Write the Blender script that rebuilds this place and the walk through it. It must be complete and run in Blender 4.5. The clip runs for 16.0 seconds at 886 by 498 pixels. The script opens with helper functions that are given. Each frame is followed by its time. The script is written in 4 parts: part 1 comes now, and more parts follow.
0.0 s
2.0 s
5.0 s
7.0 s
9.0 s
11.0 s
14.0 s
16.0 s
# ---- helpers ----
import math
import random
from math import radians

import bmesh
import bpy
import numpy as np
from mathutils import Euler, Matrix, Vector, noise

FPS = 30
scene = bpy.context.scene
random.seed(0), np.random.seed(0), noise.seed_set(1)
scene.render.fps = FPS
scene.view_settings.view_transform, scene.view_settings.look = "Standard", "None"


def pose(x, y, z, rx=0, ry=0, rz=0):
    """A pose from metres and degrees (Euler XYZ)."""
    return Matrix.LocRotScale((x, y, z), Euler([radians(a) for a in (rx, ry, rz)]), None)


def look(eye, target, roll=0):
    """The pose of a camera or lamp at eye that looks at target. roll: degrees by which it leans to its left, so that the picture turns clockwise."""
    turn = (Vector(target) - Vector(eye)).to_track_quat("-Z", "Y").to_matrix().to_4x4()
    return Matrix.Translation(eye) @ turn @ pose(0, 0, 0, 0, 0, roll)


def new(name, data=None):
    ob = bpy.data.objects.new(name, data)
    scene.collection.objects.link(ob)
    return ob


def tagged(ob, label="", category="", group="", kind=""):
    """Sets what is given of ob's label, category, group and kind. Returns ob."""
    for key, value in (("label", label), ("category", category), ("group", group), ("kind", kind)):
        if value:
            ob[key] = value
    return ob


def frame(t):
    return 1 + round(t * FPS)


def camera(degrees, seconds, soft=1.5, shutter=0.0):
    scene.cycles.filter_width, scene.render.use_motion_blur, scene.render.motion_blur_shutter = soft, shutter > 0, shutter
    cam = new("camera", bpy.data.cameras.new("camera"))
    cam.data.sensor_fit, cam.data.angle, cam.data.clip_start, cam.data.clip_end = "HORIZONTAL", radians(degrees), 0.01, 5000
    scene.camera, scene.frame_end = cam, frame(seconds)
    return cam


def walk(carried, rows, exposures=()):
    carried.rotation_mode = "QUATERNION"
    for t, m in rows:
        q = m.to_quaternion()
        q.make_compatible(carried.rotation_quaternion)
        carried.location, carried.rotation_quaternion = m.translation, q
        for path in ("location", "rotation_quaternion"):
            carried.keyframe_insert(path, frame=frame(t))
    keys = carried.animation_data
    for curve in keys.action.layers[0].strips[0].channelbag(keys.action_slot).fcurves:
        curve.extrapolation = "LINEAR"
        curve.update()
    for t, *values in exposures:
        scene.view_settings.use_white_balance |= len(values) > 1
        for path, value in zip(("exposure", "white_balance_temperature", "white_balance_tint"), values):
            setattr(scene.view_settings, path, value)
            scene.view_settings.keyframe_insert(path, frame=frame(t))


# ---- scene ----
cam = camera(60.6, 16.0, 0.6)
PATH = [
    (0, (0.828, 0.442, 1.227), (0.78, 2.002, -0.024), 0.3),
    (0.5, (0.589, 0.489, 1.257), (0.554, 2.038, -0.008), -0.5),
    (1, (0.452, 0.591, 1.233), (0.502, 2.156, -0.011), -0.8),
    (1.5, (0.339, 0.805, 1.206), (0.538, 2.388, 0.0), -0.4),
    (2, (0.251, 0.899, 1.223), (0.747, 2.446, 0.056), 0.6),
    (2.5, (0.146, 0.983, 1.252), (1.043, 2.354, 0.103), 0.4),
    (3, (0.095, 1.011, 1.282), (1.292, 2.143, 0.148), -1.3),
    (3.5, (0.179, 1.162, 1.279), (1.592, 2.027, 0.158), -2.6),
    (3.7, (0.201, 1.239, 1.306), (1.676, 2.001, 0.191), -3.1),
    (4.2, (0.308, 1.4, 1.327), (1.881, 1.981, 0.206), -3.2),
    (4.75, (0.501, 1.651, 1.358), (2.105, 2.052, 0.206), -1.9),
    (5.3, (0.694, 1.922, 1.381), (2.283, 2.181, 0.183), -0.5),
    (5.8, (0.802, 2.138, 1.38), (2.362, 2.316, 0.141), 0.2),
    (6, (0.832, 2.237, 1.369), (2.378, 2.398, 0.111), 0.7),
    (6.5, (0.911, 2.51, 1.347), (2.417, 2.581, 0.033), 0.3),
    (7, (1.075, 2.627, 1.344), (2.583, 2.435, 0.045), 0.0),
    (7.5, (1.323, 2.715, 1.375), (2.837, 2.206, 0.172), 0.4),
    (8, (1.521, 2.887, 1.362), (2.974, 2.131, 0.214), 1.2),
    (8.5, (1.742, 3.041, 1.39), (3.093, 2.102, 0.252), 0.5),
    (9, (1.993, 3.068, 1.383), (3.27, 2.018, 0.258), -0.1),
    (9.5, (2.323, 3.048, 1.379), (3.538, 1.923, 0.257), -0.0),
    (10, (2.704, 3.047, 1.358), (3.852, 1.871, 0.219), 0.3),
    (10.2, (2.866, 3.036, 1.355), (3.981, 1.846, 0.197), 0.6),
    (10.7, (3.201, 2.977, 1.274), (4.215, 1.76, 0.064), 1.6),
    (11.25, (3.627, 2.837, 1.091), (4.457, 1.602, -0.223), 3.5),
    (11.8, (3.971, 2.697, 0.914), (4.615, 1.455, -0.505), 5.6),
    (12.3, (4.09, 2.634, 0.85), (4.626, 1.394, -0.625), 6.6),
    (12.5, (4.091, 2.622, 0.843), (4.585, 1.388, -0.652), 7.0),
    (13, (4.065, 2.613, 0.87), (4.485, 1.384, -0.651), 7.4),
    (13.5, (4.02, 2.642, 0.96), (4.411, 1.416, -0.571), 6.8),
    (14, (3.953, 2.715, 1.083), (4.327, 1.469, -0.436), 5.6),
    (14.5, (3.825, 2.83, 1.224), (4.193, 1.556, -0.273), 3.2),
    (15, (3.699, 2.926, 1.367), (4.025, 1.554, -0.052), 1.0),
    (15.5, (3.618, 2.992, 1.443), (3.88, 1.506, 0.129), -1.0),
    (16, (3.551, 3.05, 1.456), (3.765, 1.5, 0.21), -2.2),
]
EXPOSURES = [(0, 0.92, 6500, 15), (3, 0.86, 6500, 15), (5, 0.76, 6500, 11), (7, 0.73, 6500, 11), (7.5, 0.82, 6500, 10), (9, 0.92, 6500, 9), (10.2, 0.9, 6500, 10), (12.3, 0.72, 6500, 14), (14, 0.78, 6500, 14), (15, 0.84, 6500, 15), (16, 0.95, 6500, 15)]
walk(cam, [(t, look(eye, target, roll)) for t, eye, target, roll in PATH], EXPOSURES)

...

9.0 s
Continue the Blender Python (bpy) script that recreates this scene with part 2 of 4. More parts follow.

Written request: Your task is to extract exactly the lines starting at the line with "carried.keyframe_insert(path, frame=frame(t))" and ending at the line with "scene.view_settings.keyframe_insert(path, frame=frame(t))", including both ends, and no other lines.

Output of the exercise:
            carried.keyframe_insert(path, frame=frame(t))
    keys = carried.animation_data
    for curve in keys.action.layers[0].strips[0].channelbag(keys.action_slot).fcurves:
        curve.extrapolation = "LINEAR"
        curve.update()
    for t, *values in exposures:
        scene.view_settings.use_white_balance |= len(values) > 1
        for path, value in zip(("exposure", "white_balance_temperature", "white_balance_tint"), values):
            setattr(scene.view_settings, path, value)
            scene.view_settings.keyframe_insert(path, frame=frame(t))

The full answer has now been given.